THE EXERCISE :: Retype each line exactly. Skip images.

DATA LINES ::
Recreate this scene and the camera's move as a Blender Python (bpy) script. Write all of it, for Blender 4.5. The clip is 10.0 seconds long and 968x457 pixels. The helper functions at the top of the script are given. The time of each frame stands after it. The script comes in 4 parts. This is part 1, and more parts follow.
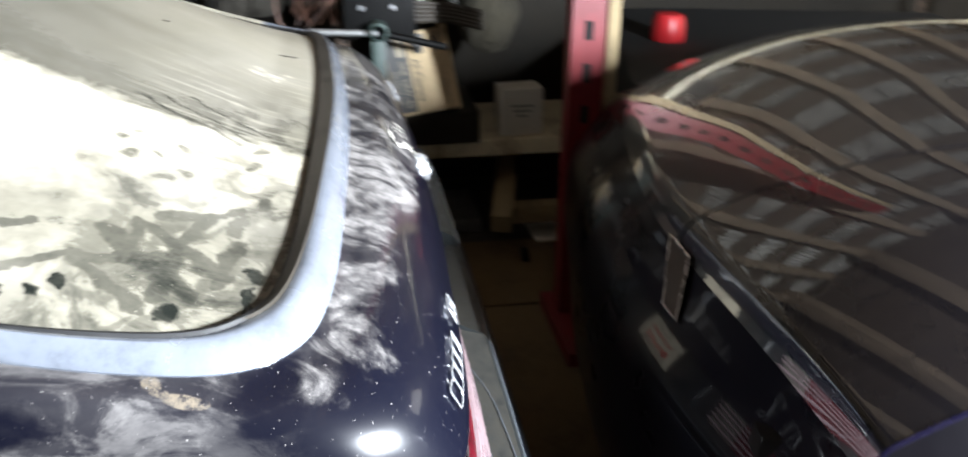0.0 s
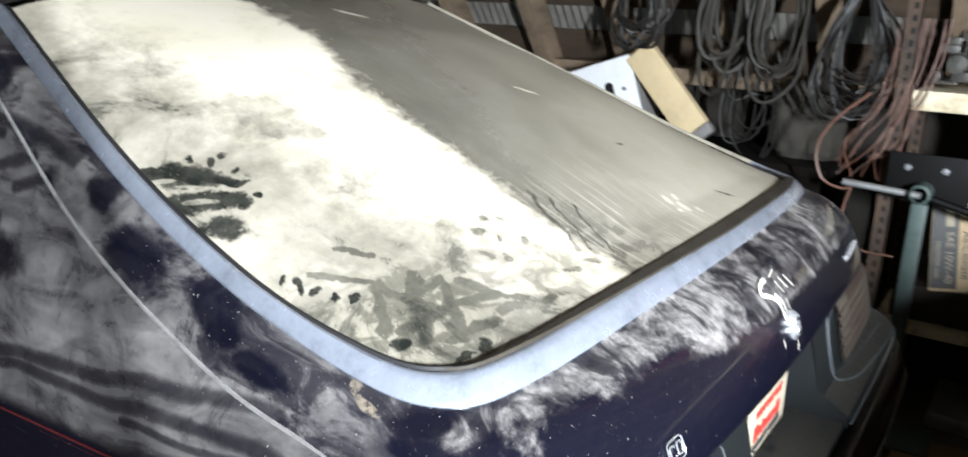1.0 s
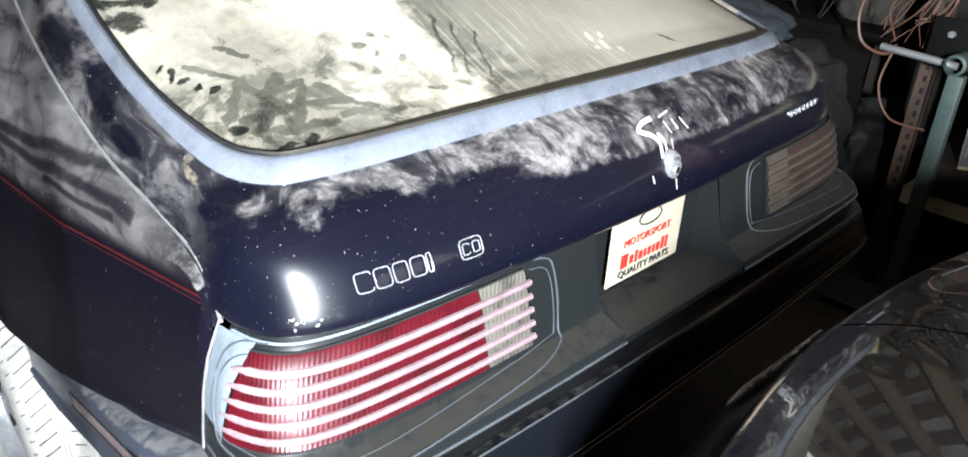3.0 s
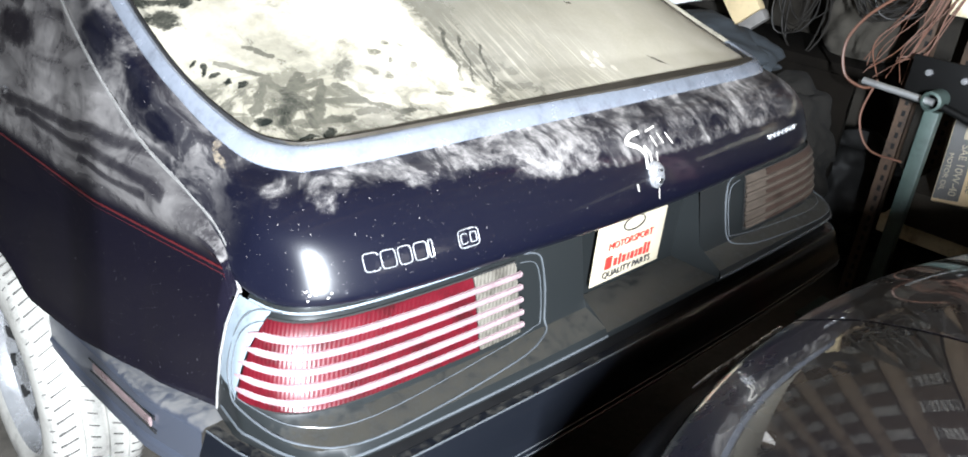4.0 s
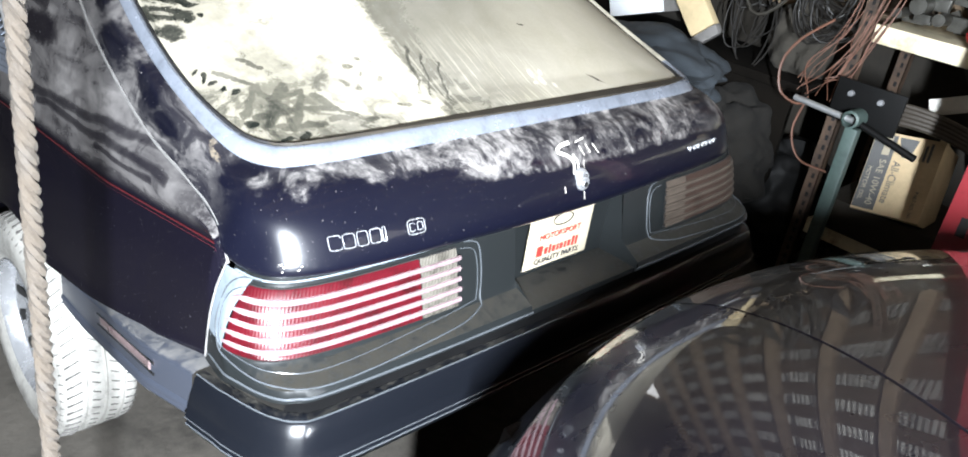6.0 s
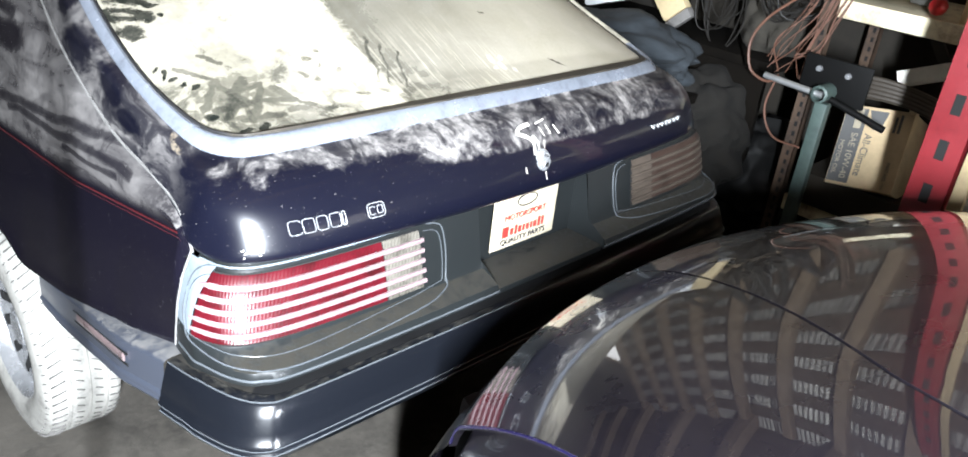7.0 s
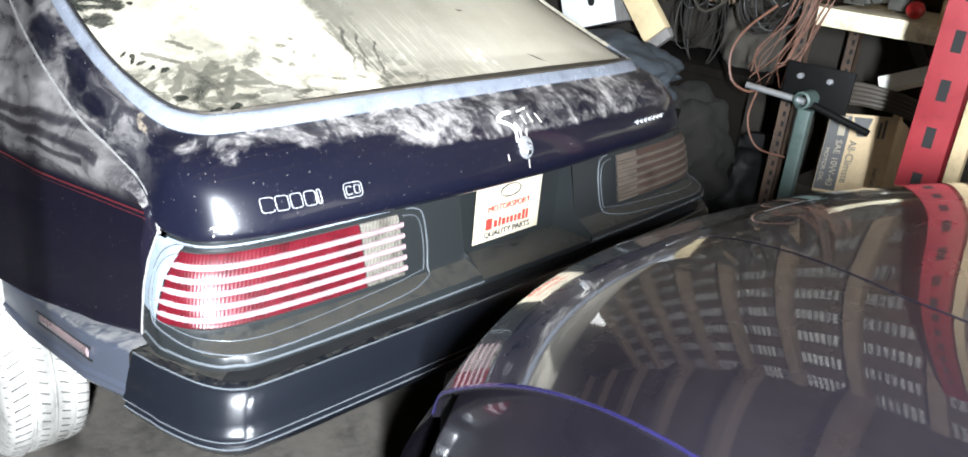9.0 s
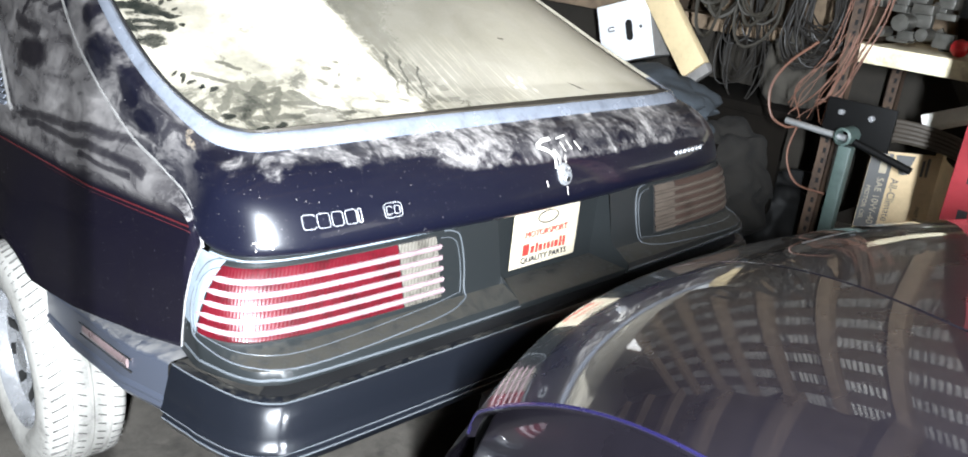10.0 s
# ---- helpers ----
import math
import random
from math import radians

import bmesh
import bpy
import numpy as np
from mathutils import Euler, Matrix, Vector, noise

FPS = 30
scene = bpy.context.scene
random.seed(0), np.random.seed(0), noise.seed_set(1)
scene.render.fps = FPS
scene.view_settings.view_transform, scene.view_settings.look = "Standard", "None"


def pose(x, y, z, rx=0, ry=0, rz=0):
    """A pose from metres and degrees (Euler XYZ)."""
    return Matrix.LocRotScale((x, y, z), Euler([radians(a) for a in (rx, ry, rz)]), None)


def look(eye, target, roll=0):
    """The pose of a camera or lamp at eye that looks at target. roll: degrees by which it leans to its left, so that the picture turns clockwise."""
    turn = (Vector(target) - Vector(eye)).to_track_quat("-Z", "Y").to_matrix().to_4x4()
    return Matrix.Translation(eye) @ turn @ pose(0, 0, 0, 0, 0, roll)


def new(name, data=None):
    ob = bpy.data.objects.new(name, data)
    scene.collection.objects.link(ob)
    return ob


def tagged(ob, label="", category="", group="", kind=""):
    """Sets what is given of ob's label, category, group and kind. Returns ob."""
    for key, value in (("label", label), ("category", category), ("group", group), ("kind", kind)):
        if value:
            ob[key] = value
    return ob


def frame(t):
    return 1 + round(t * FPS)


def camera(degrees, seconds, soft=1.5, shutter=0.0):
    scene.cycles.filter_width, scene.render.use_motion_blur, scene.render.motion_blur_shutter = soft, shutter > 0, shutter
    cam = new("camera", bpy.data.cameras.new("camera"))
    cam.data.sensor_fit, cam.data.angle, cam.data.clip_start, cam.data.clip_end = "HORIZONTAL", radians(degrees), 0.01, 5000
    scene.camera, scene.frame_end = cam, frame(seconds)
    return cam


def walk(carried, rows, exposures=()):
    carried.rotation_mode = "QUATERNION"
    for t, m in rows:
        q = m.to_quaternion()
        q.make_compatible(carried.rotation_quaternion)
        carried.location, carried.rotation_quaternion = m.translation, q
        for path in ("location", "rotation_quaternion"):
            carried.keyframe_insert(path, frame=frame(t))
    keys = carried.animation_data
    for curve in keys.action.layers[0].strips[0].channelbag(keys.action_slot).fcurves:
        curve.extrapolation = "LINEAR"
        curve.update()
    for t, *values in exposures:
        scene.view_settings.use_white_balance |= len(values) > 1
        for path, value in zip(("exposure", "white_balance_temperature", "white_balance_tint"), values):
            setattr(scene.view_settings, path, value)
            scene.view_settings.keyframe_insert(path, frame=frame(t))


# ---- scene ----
cam = camera(61.0, 10.0, soft=1.7, shutter=0.35)
PATH = [
    (0, (-1.357, 0.108, 1.373), (0.435, -0.19, 0.537), 0.2),
    (0.5, (-1.441, -0.148, 1.417), (0.353, 0.401, 0.723), 2.2),
    (1, (-1.364, -0.308, 1.404), (0.216, 0.781, 0.84), 1.4),
    (1.5, (-1.254, -0.446, 1.364), (0.175, 0.868, 0.885), -2.2),
    (2, (-1.17, -0.551, 1.365), (0.255, 0.756, 0.851), -3.9),
    (2.5, (-1.175, -0.621, 1.398), (0.183, 0.678, 0.715), -1.9),
    (3, (-1.201, -0.721, 1.406), (0.078, 0.523, 0.502), 3.3),
    (4.3, (-1.305, -0.869, 1.441), (0.0, 0.384, 0.588), 6.7),
    (4.5, (-1.306, -0.913, 1.494), (-0.027, 0.349, 0.615), 6.7),
    (5, (-1.363, -0.916, 1.513), (-0.074, 0.331, 0.628), 7.7),
    (5.5, (-1.42, -0.938, 1.537), (-0.083, 0.256, 0.65), 9.2),
    (6, (-1.428, -1.032, 1.573), (-0.104, 0.172, 0.681), 9.3),
    (7.5, (-1.382, -1.149, 1.562), (-0.052, 0.05, 0.672), 5.4),
    (8, (-1.369, -1.166, 1.558), (-0.026, 0.032, 0.687), 4.7),
    (8.5, (-1.375, -1.172, 1.482), (-0.007, 0.06, 0.702), 4.7),
    (9, (-1.389, -1.154, 1.405), (-0.015, 0.082, 0.639), 5.5),
    (9.5, (-1.405, -1.151, 1.389), (-0.043, 0.112, 0.647), 5.9),
    (10, (-1.406, -1.154, 1.386), (-0.07, 0.161, 0.69), 6.1),
]
walk(cam, [(t, look(eye, target, roll)) for t, eye, target, roll in PATH], [(0, 0.0), (0.5, -0.1), (1.0, -0.3), (1.5, -0.4), (2.0, -0.55), (2.5, -0.75), (3.0, -0.3), (4.5, 0.0), (6.5, 0.12), (8.0, 0.2), (10, 0.15)])

# ---- world, sun and large lights ----
world = bpy.data.worlds.new("world")
scene.world = world
world.use_nodes = True
wn = world.node_tree.nodes
sky = wn.new("ShaderNodeTexSky")
sky.sky_type = "NISHITA"
sky.sun_disc = False
sky.sun_elevation, sky.sun_rotation = radians(40), radians(200)
world.node_tree.links.new(sky.outputs["Color"], wn["Background"].inputs["Color"])
wn["Background"].inputs["Strength"].default_value = 0.12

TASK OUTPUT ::
Recreate this scene and the camera's move as a Blender Python (bpy) script. Write all of it, for Blender 4.5. The clip is 10.0 seconds long and 968x457 pixels. The helper functions at the top of the script are given. The time of each frame stands after it. The script comes in 4 parts. This is part 1, and more parts follow.
0.0 s
1.0 s
3.0 s
4.0 s
6.0 s
7.0 s
9.0 s
10.0 s
# ---- helpers ----
import math
import random
from math import radians

import bmesh
import bpy
import numpy as np
from mathutils import Euler, Matrix, Vector, noise

FPS = 30
scene = bpy.context.scene
random.seed(0), np.random.seed(0), noise.seed_set(1)
scene.render.fps = FPS
scene.view_settings.view_transform, scene.view_settings.look = "Standard", "None"


def pose(x, y, z, rx=0, ry=0, rz=0):
    """A pose from metres and degrees (Euler XYZ)."""
    return Matrix.LocRotScale((x, y, z), Euler([radians(a) for a in (rx, ry, rz)]), None)


def look(eye, target, roll=0):
    """The pose of a camera or lamp at eye that looks at target. roll: degrees by which it leans to its left, so that the picture turns clockwise."""
    turn = (Vector(target) - Vector(eye)).to_track_quat("-Z", "Y").to_matrix().to_4x4()
    return Matrix.Translation(eye) @ turn @ pose(0, 0, 0, 0, 0, roll)


def new(name, data=None):
    ob = bpy.data.objects.new(name, data)
    scene.collection.objects.link(ob)
    return ob


def tagged(ob, label="", category="", group="", kind=""):
    """Sets what is given of ob's label, category, group and kind. Returns ob."""
    for key, value in (("label", label), ("category", category), ("group", group), ("kind", kind)):
        if value:
            ob[key] = value
    return ob


def frame(t):
    return 1 + round(t * FPS)


def camera(degrees, seconds, soft=1.5, shutter=0.0):
    scene.cycles.filter_width, scene.render.use_motion_blur, scene.render.motion_blur_shutter = soft, shutter > 0, shutter
    cam = new("camera", bpy.data.cameras.new("camera"))
    cam.data.sensor_fit, cam.data.angle, cam.data.clip_start, cam.data.clip_end = "HORIZONTAL", radians(degrees), 0.01, 5000
    scene.camera, scene.frame_end = cam, frame(seconds)
    return cam


def walk(carried, rows, exposures=()):
    carried.rotation_mode = "QUATERNION"
    for t, m in rows:
        q = m.to_quaternion()
        q.make_compatible(carried.rotation_quaternion)
        carried.location, carried.rotation_quaternion = m.translation, q
        for path in ("location", "rotation_quaternion"):
            carried.keyframe_insert(path, frame=frame(t))
    keys = carried.animation_data
    for curve in keys.action.layers[0].strips[0].channelbag(keys.action_slot).fcurves:
        curve.extrapolation = "LINEAR"
        curve.update()
    for t, *values in exposures:
        scene.view_settings.use_white_balance |= len(values) > 1
        for path, value in zip(("exposure", "white_balance_temperature", "white_balance_tint"), values):
            setattr(scene.view_settings, path, value)
            scene.view_settings.keyframe_insert(path, frame=frame(t))


# ---- scene ----
cam = camera(61.0, 10.0, soft=1.7, shutter=0.35)
PATH = [
    (0, (-1.357, 0.108, 1.373), (0.435, -0.19, 0.537), 0.2),
    (0.5, (-1.441, -0.148, 1.417), (0.353, 0.401, 0.723), 2.2),
    (1, (-1.364, -0.308, 1.404), (0.216, 0.781, 0.84), 1.4),
    (1.5, (-1.254, -0.446, 1.364), (0.175, 0.868, 0.885), -2.2),
    (2, (-1.17, -0.551, 1.365), (0.255, 0.756, 0.851), -3.9),
    (2.5, (-1.175, -0.621, 1.398), (0.183, 0.678, 0.715), -1.9),
    (3, (-1.201, -0.721, 1.406), (0.078, 0.523, 0.502), 3.3),
    (4.3, (-1.305, -0.869, 1.441), (0.0, 0.384, 0.588), 6.7),
    (4.5, (-1.306, -0.913, 1.494), (-0.027, 0.349, 0.615), 6.7),
    (5, (-1.363, -0.916, 1.513), (-0.074, 0.331, 0.628), 7.7),
    (5.5, (-1.42, -0.938, 1.537), (-0.083, 0.256, 0.65), 9.2),
    (6, (-1.428, -1.032, 1.573), (-0.104, 0.172, 0.681), 9.3),
    (7.5, (-1.382, -1.149, 1.562), (-0.052, 0.05, 0.672), 5.4),
    (8, (-1.369, -1.166, 1.558), (-0.026, 0.032, 0.687), 4.7),
    (8.5, (-1.375, -1.172, 1.482), (-0.007, 0.06, 0.702), 4.7),
    (9, (-1.389, -1.154, 1.405), (-0.015, 0.082, 0.639), 5.5),
    (9.5, (-1.405, -1.151, 1.389), (-0.043, 0.112, 0.647), 5.9),
    (10, (-1.406, -1.154, 1.386), (-0.07, 0.161, 0.69), 6.1),
]
walk(cam, [(t, look(eye, target, roll)) for t, eye, target, roll in PATH], [(0, 0.0), (0.5, -0.1), (1.0, -0.3), (1.5, -0.4), (2.0, -0.55), (2.5, -0.75), (3.0, -0.3), (4.5, 0.0), (6.5, 0.12), (8.0, 0.2), (10, 0.15)])

# ---- world, sun and large lights ----
world = bpy.data.worlds.new("world")
scene.world = world
world.use_nodes = True
wn = world.node_tree.nodes
sky = wn.new("ShaderNodeTexSky")
sky.sky_type = "NISHITA"
sky.sun_disc = False
sky.sun_elevation, sky.sun_rotation = radians(40), radians(200)
world.node_tree.links.new(sky.outputs["Color"], wn["Background"].inputs["Color"])
wn["Background"].inputs["Strength"].default_value = 0.12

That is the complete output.